The dollar pulled higher Friday against the euro helped by a steep rise in US Treasury yields that reflected rising expectations of an early end to Federal Reserve stimulus.
Treasury yields jumped to their highest in two years, the 10-year bond rising to 2.83 percent, compared to 2.76 percent Thursday and 2.59 a week ago, as traders latched onto an apparent slowdown in layoffs and firming of the consumer price index in July as pointers to tighter monetary policy.
But traders remained hesitant on the dollar, given other signs of sluggish US growth -- including a slightly disappointing report on July housing construction -- and the eurozone's return to expansion after a recession spanning six quarters.
At 2100 GMT the euro was at $1.3326, compared to $1.3346 late Thursday.
The dollar pulled up to 97.53 yen from 97.36, while the euro rose to 1.3326 yen, from 1.3346 yen.
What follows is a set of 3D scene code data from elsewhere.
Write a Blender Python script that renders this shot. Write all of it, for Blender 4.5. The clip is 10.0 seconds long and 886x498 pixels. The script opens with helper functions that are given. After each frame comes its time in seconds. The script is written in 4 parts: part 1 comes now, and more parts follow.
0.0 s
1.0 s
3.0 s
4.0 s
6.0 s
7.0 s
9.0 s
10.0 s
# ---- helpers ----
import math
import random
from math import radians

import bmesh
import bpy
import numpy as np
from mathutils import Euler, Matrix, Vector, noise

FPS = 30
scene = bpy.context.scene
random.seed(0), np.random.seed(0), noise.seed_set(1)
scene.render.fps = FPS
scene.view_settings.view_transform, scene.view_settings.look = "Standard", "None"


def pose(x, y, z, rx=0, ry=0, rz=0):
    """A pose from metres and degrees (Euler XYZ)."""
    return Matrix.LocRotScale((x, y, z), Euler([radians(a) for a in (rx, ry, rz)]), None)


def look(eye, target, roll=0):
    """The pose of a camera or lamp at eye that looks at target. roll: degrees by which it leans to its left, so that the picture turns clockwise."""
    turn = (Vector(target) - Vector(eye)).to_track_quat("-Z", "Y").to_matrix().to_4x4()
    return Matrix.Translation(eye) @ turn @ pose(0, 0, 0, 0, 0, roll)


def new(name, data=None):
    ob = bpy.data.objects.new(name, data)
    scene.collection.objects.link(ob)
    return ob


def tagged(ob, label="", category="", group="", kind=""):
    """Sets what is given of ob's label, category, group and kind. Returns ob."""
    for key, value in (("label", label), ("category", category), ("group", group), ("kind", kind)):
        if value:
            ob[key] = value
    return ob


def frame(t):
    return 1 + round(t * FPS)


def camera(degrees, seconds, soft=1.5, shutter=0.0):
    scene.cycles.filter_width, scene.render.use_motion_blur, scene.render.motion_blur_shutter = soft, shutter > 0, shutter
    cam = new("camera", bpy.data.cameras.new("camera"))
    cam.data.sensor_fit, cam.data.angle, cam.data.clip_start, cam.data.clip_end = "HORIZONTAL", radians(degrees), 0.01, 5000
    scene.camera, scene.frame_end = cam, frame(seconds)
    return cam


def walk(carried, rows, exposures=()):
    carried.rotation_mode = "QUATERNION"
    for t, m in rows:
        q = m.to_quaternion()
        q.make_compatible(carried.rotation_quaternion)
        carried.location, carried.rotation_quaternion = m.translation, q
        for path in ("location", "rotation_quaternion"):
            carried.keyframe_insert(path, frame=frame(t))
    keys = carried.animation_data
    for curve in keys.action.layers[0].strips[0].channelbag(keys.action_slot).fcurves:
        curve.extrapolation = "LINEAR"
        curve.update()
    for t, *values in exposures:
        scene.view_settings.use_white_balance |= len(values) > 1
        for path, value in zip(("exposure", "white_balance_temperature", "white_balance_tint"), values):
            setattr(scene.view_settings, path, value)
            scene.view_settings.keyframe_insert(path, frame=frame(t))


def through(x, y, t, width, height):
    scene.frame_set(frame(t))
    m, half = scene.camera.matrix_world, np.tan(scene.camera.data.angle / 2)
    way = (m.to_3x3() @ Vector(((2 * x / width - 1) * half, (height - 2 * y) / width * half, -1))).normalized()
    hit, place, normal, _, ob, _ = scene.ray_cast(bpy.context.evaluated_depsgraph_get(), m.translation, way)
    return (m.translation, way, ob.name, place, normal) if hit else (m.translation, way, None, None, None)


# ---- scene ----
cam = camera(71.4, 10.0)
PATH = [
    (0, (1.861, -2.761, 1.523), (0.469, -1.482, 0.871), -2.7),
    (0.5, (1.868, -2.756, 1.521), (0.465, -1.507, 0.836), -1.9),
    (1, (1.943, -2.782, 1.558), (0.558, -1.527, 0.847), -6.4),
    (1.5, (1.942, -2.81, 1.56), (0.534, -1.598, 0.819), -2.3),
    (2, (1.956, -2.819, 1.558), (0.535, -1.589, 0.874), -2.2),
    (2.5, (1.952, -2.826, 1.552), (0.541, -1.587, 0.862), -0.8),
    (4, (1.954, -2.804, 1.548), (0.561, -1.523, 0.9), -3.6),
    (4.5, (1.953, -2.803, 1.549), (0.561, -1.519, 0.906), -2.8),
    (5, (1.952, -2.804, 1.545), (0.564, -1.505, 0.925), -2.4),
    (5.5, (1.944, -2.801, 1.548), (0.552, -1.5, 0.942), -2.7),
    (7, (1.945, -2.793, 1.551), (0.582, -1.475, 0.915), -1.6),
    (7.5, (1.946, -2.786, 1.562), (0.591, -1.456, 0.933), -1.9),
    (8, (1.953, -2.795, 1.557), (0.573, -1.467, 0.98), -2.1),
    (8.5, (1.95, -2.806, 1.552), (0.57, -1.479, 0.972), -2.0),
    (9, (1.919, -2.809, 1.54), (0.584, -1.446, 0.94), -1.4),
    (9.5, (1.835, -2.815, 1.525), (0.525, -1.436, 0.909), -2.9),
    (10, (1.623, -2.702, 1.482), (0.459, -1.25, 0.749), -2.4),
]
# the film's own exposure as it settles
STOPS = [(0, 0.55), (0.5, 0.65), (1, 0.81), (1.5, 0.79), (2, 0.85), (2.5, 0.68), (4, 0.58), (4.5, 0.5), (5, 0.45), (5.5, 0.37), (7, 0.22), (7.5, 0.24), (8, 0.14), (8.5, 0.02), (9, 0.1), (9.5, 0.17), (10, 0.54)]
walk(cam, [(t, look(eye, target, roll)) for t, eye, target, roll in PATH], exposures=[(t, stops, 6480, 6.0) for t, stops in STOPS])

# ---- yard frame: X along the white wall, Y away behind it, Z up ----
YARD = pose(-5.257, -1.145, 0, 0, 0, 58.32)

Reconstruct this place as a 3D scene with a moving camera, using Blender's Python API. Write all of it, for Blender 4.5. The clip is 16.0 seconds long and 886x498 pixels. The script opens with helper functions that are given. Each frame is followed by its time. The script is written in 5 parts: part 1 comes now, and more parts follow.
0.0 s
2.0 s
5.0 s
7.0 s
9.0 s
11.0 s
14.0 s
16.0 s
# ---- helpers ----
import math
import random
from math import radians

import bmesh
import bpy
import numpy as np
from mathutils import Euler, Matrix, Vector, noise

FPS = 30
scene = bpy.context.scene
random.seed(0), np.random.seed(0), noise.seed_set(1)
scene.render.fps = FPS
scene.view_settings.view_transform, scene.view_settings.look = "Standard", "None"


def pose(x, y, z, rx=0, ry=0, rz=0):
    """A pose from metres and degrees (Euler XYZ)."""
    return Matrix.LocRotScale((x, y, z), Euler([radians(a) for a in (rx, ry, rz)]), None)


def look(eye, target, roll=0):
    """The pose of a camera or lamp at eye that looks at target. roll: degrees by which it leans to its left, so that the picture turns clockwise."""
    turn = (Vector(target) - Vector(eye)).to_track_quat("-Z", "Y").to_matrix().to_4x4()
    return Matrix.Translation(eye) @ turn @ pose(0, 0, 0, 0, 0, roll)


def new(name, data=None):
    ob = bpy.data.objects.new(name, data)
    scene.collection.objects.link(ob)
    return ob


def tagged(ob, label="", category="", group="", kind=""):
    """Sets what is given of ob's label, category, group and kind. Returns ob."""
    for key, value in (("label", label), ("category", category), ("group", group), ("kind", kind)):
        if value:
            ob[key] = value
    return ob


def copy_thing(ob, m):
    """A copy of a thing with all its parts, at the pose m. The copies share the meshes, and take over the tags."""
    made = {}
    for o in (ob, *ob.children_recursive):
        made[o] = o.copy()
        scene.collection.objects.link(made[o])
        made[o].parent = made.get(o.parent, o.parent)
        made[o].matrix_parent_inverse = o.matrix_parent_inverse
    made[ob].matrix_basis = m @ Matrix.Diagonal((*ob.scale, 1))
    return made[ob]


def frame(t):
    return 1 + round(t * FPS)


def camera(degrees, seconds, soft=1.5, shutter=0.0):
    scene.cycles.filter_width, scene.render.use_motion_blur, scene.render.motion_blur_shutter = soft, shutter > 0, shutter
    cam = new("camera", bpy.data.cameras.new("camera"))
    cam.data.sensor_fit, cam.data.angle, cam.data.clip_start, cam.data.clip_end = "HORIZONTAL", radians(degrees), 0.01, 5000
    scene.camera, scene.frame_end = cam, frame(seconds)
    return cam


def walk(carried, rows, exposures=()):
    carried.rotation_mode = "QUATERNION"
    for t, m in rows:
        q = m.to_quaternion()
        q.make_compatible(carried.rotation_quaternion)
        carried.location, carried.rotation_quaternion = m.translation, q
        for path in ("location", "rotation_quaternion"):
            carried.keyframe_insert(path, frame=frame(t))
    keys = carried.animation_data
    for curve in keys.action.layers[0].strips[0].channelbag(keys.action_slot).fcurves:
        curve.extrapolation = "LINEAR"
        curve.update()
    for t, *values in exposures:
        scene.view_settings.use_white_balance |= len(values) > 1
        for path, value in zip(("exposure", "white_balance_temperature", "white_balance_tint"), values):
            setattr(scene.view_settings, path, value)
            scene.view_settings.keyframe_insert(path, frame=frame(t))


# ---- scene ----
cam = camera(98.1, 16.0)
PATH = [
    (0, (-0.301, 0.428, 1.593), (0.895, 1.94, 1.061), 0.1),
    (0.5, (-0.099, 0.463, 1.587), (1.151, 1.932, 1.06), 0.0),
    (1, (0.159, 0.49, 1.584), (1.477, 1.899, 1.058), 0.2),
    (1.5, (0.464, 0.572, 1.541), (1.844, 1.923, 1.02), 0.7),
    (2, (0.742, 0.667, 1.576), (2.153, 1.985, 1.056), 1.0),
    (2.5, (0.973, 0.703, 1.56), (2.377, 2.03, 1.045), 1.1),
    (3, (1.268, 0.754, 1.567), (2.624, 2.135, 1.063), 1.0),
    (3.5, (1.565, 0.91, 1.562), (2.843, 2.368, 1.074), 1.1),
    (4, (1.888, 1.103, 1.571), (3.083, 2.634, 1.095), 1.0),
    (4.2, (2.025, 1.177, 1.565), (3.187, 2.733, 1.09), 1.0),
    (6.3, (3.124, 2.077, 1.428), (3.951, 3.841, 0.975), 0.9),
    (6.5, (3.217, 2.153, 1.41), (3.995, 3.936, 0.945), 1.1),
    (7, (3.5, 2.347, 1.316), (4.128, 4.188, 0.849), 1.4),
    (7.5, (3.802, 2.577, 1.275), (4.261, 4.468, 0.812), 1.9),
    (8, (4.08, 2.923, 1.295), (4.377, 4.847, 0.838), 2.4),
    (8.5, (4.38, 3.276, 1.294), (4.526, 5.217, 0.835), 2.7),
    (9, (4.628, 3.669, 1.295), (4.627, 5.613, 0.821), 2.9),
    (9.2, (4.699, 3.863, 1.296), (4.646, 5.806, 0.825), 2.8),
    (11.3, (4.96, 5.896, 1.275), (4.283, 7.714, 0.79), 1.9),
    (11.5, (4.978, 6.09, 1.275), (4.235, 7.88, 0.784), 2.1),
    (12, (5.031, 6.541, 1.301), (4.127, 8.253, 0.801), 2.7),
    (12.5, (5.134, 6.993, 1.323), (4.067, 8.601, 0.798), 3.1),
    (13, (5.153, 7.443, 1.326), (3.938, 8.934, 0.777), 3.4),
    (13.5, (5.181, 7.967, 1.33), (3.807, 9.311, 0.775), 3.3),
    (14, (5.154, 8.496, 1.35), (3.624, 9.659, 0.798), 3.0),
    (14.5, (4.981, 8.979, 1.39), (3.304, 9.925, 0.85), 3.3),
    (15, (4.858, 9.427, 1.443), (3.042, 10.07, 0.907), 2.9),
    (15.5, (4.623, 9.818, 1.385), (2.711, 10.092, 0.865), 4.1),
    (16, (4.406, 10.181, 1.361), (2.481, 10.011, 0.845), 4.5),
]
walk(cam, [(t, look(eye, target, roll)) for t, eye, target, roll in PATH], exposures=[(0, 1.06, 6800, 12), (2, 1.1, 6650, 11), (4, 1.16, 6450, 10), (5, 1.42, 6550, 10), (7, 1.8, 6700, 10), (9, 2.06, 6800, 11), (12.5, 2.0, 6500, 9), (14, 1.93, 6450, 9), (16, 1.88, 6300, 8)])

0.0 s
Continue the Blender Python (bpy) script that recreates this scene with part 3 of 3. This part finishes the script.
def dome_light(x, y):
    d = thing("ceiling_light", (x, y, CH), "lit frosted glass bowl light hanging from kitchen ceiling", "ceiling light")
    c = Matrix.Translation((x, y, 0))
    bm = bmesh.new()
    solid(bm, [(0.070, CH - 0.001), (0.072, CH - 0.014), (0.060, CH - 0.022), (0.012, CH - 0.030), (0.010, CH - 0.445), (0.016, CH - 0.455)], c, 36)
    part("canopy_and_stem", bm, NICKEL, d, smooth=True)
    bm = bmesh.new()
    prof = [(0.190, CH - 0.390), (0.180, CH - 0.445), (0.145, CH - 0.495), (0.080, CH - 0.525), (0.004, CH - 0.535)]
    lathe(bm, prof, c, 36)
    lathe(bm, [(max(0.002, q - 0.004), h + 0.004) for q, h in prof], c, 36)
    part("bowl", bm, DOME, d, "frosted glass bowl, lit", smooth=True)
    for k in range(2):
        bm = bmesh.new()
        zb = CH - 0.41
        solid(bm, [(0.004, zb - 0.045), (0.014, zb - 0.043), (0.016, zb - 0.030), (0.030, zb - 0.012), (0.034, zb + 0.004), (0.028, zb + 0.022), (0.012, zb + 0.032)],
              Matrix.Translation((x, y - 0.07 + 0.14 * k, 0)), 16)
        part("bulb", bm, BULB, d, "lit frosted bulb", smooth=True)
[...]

Christopher Vecchio, currency strategist at DailyFx, said the dollar was held back in part by fresh data on the housing sector showing weaker than expected new home construction.
"It was quite clear that the surge in US Treasury yields since early-May has had a negative reverberation throughout the broader economy," he said.
"The pressure US homebuyers faced in June continued in July, with a second consecutive month of disappointing housing data hurting the US dollar."
The British pound slipped, to $1.5619 from $1.5639, while the dollar was flat against the Swiss franc at 0.9259 franc.